Why a bond allocation still matters

Jason R. Vaillancourt, CFA, Global Macro Strategist

Jason R. Vaillancourt, CFA, Global Macro Strategist
Co-Head of Global Asset Allocation, 09/30/15


Ask a manager of a multi-asset portfolio: What important statistic gets too easily overlooked? The answer will likely be: the correlation between stocks and bonds.

This one statistic provides a breadth of information about the value of diversification at any point in time.

However, it is difficult to forecast. As with returns, historical information is the only guide. Keep in mind, though, that for the purposes of risk management and portfolio construction, yesterday may be largely irrelevant.

A tale of two periods

Over the past 15 years, we have enjoyed a period in which the price correlation between stocks and bonds has mostly been quite negative. Simply put, when one zigs, the other zags.

In contrast, however, during the 20 years prior to 2000 — during the equity bull markets of the 1980s and 1990s — this correlation was mostly positive.

Why correlations changed

There are a number of theories as to why the relationship changed, but most have focused on the risk of inflation in the 1980–2000 period and the risk of deflation in the post-2000 period.

The question now is, will stock-bond correlation in the coming years return to the level of the 1980s and 1990s, or remain like 2000–2015, and warrant a bond allocation?

The Fed may be a menace

Today, many point to the Fed’s outlook for raising interest rates in coming years and anticipate that it will cause strongly negative returns for bonds of all kinds. In addition, as the Fed's confidence grows that we are moving back toward its inflation target, the correlation between stocks and bonds could again become sustainably positive, taking away the diversification benefit.

Bonds matter to diversification

We have a different view. We do not anticipate negative results for bonds or the loss of the diversification benefit any time soon.

Across the bond market, we continue to find pockets of opportunity that we think can persist for a while longer. Both prepayment and credit risk of all kinds still appear somewhat attractive. And if the next tightening cycle plays out at all like the last one in 2004–2006, longer-dated bonds could still provide some ballast to riskier assets in portfolios.
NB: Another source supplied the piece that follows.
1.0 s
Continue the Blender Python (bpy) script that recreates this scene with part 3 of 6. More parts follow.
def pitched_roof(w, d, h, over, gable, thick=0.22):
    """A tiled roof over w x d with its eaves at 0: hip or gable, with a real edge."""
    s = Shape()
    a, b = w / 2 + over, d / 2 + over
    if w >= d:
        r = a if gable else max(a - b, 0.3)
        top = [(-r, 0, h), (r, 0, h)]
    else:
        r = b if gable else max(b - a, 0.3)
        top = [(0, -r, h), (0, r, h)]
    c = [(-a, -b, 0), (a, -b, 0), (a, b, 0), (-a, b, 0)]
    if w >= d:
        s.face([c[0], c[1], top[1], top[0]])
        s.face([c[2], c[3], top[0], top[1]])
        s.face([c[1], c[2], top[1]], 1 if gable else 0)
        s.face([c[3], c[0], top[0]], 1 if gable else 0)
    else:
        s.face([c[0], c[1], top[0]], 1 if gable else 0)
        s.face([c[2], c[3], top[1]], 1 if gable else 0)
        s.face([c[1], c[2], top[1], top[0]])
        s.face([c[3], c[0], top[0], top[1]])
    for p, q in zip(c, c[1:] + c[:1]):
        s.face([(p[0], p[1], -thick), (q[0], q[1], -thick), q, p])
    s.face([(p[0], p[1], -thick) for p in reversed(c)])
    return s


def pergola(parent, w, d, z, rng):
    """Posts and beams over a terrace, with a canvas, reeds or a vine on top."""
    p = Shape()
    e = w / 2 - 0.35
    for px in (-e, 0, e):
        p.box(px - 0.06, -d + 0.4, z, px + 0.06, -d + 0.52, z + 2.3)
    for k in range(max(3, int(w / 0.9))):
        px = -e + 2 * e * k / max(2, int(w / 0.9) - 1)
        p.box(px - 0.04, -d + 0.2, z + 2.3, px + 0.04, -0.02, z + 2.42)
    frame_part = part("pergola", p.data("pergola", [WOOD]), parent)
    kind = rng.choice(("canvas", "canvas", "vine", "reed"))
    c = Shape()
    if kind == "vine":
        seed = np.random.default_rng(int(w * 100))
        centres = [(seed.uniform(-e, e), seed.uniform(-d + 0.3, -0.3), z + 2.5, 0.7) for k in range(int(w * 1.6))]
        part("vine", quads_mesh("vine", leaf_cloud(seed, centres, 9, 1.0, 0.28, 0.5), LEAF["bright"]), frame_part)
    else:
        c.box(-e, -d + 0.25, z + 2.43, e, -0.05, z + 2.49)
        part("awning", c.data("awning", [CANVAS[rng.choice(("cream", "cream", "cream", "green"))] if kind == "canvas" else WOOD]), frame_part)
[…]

We find positive carry, measured simply by the slope of the yield curve, to be strongly associated with positive excess returns to duration exposure.
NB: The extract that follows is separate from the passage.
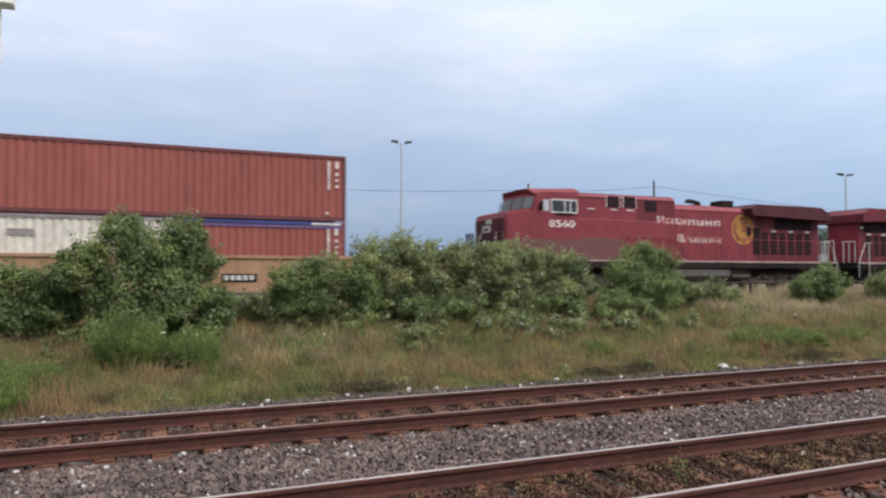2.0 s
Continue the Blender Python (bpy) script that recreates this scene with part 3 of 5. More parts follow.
    for s in (-1, 1):
        win = part("side_window", side_box(6.52, 7.84, 1.5, 0.012, 3.69, 4.22, s), M_GLASS, cab, "dark sliding cab window")
        for x0, x1, z0, z1 in ((6.48, 7.88, 4.2, 4.27), (6.48, 7.88, 3.645, 3.7), (6.48, 6.54, 3.7, 4.2), (7.82, 7.88, 3.7, 4.2), (7.12, 7.18, 3.7, 4.2), (6.83, 6.88, 3.7, 4.2)):
            part("window_frame", side_box(x0, x1, 1.5, 0.035, z0, z1, s), M_PALE, win, "pale window frame")
        part("arm_rest", side_box(6.75, 7.6, 1.5, 0.09, 3.6, 3.645, s), M_DARK, win)
        q = part("quarter_window", side_box(7.97, 8.26, 1.5, 0.014, 3.72, 4.22, s), M_PANE if faded else M_GLASS, cab, "quarter pane painted pale as reflected sky" if faded else "")
        part("mirror", side_box(8.4, 8.44, 1.5, 0.2, 3.75, 4.1, s), M_DARK, cab)
        part("dirty_skirt", side_box(6.42, 9.08, 1.5, 0.006, 1.6, 2.48, s), M_DIRTR if faded else M_DIRT, cab, "road-dirt grey lower cab side")
        part("dirty_skirt", side_box(9.1, 9.95, 1.5, 0.006, 1.7, 2.48, s), M_DIRTR if faded else M_DIRT, cab, "road-dirt grey lower nose side")
        part("equipment_locker", side_box(3.9, 6.4, 1.42, 0.03, 1.585, 2.6, s, bevel=0.02), M_DIRTR if faded else M_DIRT, L, "dirty red locker along the walkway")
        part("hood_side_cabinet", side_box(0.5, 6.36, 0.95, 0.35, 1.585, 3.45, s, bevel=0.03), red, L)
        if number:
            word("fleet_number", number, -0.0 + 7.29 * 1, s * 1.5, 3.02, 1.33, 0.31, M_LETTER, cab, face=s, bold=0.0)
        else:
            for k in range(4):
                part("number_bar", side_box(6.9 + k * 0.36, 7.14 + k * 0.36, 1.5, 0.012, 3.02, 3.32, s), M_LETTER, cab, "pale worn fleet figures")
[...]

Weighing the risks of inflation and deflation

At the same time, we doubt that the world has moved far enough away from deflation to warrant a shift back to a positive correlation between stocks and bonds.

Also, while we have concerns about wage inflation in the United States, inflation trends are influenced by the global setting. There is plenty of excess labor and manufacturing capacity around the world that can help restrain inflation. In addition, the tremendous amount of debt globally provides a deflationary force. The result is that bonds continue to help diversify multi-asset portfolios and bring overall volatility down.